12 August 2012

Like family

Union Square

Crit
In the opening sequence, Lucy (Mira Sorvino) is composing a text to a lover on her smart phone. Apparently seeking the precise level of flirtiness desired, she erases 2 or 3 drafts before settling on "Time 4 a meeting today? Cal [sic] me" and hitting Send. We're seeing all of this as a close-up on the screen of the phone, and for a fraction of a second after the Send, we see the history of texts sent. It looks like something out of The Shining:
Time 4 a meeting today? Cal me.
Time 4 a meeting today? Cal me.
Time 4 a meeting today? Cal me.
Time 4 a meeting today? Cal me.
Time 4 a meeting today? Cal me.
Time 4 a meeting today? Cal me.
Time 4 a meeting today? Cal me.
[And then somewhere around here something different.]
Now, 3 months ago I would have seen that and thought, "odd," if I thought about it at all, but my post-Scary Normal self quickly does the math and realizes that no one on the set--Sorvino (or perhaps the hand stand-in for the shot), props person, script supervisor, DP, director, maybe even editor (though I suspect the brevity of the visibility can be credited to that operative)--ever said, "Hey, we need to clear the send history of this phone after every take!" And so if you get the DVD and freeze frame and count, you can probably tell exactly how many takes there were of this scene.

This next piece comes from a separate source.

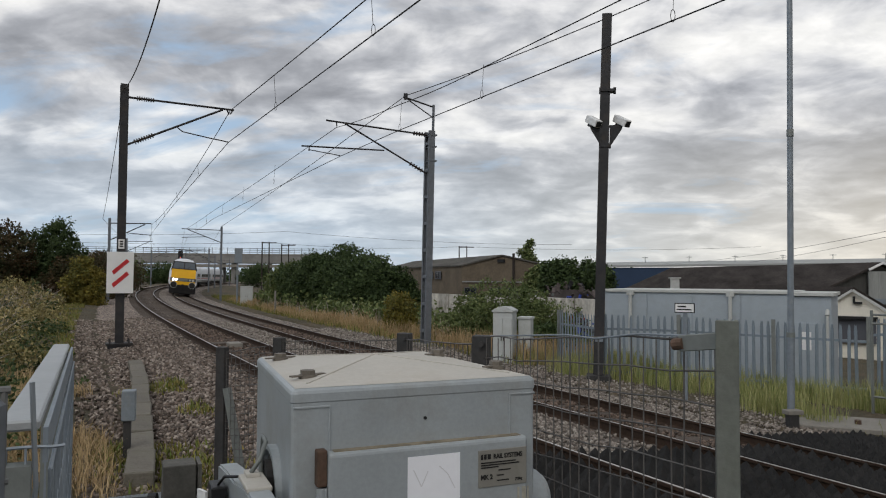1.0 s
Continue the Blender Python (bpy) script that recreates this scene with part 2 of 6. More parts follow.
M_WOOD = mat("creosoted_wood", (0.036, 0.029, 0.025), 0.9, 0, 0.25, 4, 40, 0.2, stretch=(6, 6, 0.7))
M_BRIDGE = mat("bridge_concrete", (0.25, 0.245, 0.235), 0.9, 0, 0.15, 0.3, 3, 0.1, (0.12, 0.12, 0.11), 0.4)
M_TYEL = mat("train_yellow", (0.80, 0.43, 0.01), 0.4, 0, 0.04, 1, 20, 0)
M_TWHT = mat("train_white", (0.66, 0.68, 0.71), 0.4, 0, 0.05, 1, 20, 0)
M_TGRY = mat("train_dark_grey", (0.09, 0.095, 0.11), 0.45, 0, 0.08, 1, 20, 0)
M_TRED = mat("train_red_band", (0.45, 0.06, 0.04), 0.45, 0, 0.05, 1, 20, 0)
M_UNDER = mat("underframe_black", (0.022, 0.021, 0.021), 0.8, 0, 0.3, 3, 30, 0.1)
# Base colour lifted to blue-grey to carry a painted reflection of the sky.
M_SCREEN = mat("sky_toned_screen_glass", (0.07, 0.085, 0.10), 0.08, 0, 0.1, 1, 10, 0, spec=0.8)
M_LAMP = mat("headlight_glow", (0.9, 0.9, 0.85), 0.3, 0, 0, 1, 10, 0, emit=(1.0, 0.95, 0.8, 9.0))
M_SIGRED = mat("red_signal_glow", (0.6, 0.02, 0.02), 0.3, 0, 0, 1, 10, 0, emit=(1.0, 0.04, 0.03, 7.0))
M_BARK = mat("bark", (0.075, 0.06, 0.048), 0.95, 0, 0.3, 5, 40, 0.4, stretch=(1, 1, 0.3))
M_TWIG = leaf_mat("dead_stalks", [(0.12, 0.095, 0.075), (0.36, 0.305, 0.25), (0.54, 0.485, 0.42), (0.21, 0.155, 0.115)])
L_BRAMBLE = leaf_mat("bramble_leaves", [(0.050, 0.056, 0.023), (0.14, 0.128, 0.052), (0.095, 0.096, 0.040), (0.26, 0.218, 0.092), (0.18, 0.16, 0.066), (0.39, 0.32, 0.14), (0.30, 0.25, 0.11), (0.50, 0.40, 0.20), (0.34, 0.20, 0.11)], patch=0.5, patch_scale=0.9)
L_DARK = leaf_mat("dark_hedge_leaves", [(0.026, 0.042, 0.018), (0.042, 0.066, 0.025), (0.060, 0.090, 0.032), (0.085, 0.118, 0.044)], patch=0.35)
L_GREEN = leaf_mat("shrub_leaves", [(0.052, 0.078, 0.028), (0.090, 0.122, 0.042), (0.135, 0.165, 0.060), (0.19, 0.20, 0.082)], patch=0.4)
L_RUST = leaf_mat("autumn_leaves", [(0.030, 0.040, 0.016), (0.045, 0.048, 0.020), (0.075, 0.050, 0.024), (0.115, 0.058, 0.030)], patch=0.5, patch_scale=0.7)
L_YEL = leaf_mat("yellowing_leaves", [(0.072, 0.082, 0.023), (0.115, 0.112, 0.030), (0.20, 0.165, 0.034), (0.27, 0.20, 0.045)], patch=0.5)
L_DRY = leaf_mat("dry_grass", [(0.23, 0.21, 0.095), (0.34, 0.24, 0.125), (0.47, 0.34, 0.185), (0.62, 0.48, 0.30)], patch=0.4, patch_scale=0.6)
L_VERGE = leaf_mat("verge_grass", [(0.13, 0.165, 0.055), (0.20, 0.235, 0.078), (0.29, 0.305, 0.11), (0.37, 0.36, 0.155), (0.50, 0.45, 0.25)], patch=0.3)
L_WEED = leaf_mat("low_weeds", [(0.103, 0.141, 0.030), (0.190, 0.207, 0.053), (0.293, 0.231, 0.075), (0.078, 0.099, 0.027)])


# ---- building helpers ----
def part(name, bm, material, parent=None, label="", smooth=False, m=None):
    me = bpy.data.meshes.new(name)
    if smooth:
        for f in bm.faces:
            f.smooth = True
    bm.to_mesh(me)
    bm.free()
    for x in (material if isinstance(material, (list, tuple)) else [material]):
        me.materials.append(x)
    ob = new(name, me)
    if parent is not None:
        ob.parent = parent
    if m is not None:
        ob.matrix_local = m
    if label:
        tagged(ob, label)
    return ob


def share(ob, name, parent, m):
    """Another piece on the same mesh."""
    o = new(name, ob.data)
    o.parent = parent
    o.matrix_local = m
    return o


def thing(name, m, label, category, group="", kind=""):
    e = new(name)
    e.matrix_world = m
    e.empty_display_size = 0.1
    return tagged(e, label, category, group, kind)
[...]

The film is a moderately interesting, extremely stagey (though seemingly not originally incarnated as a play) drama about one fucked-up honest sister and another (Tammy Blanchard) in denial about who she is, thus fucked up in a different way. (She has told her fiancé that her family is from Maine, and the fact that he doesn't seem even to begin to grasp the truth when Bronx-talking Lucy shows up suggests that Jenny will never have much trouble getting him to believe her lies.) Spoiler alert: they're fucked up because their mother is Patti LuPone.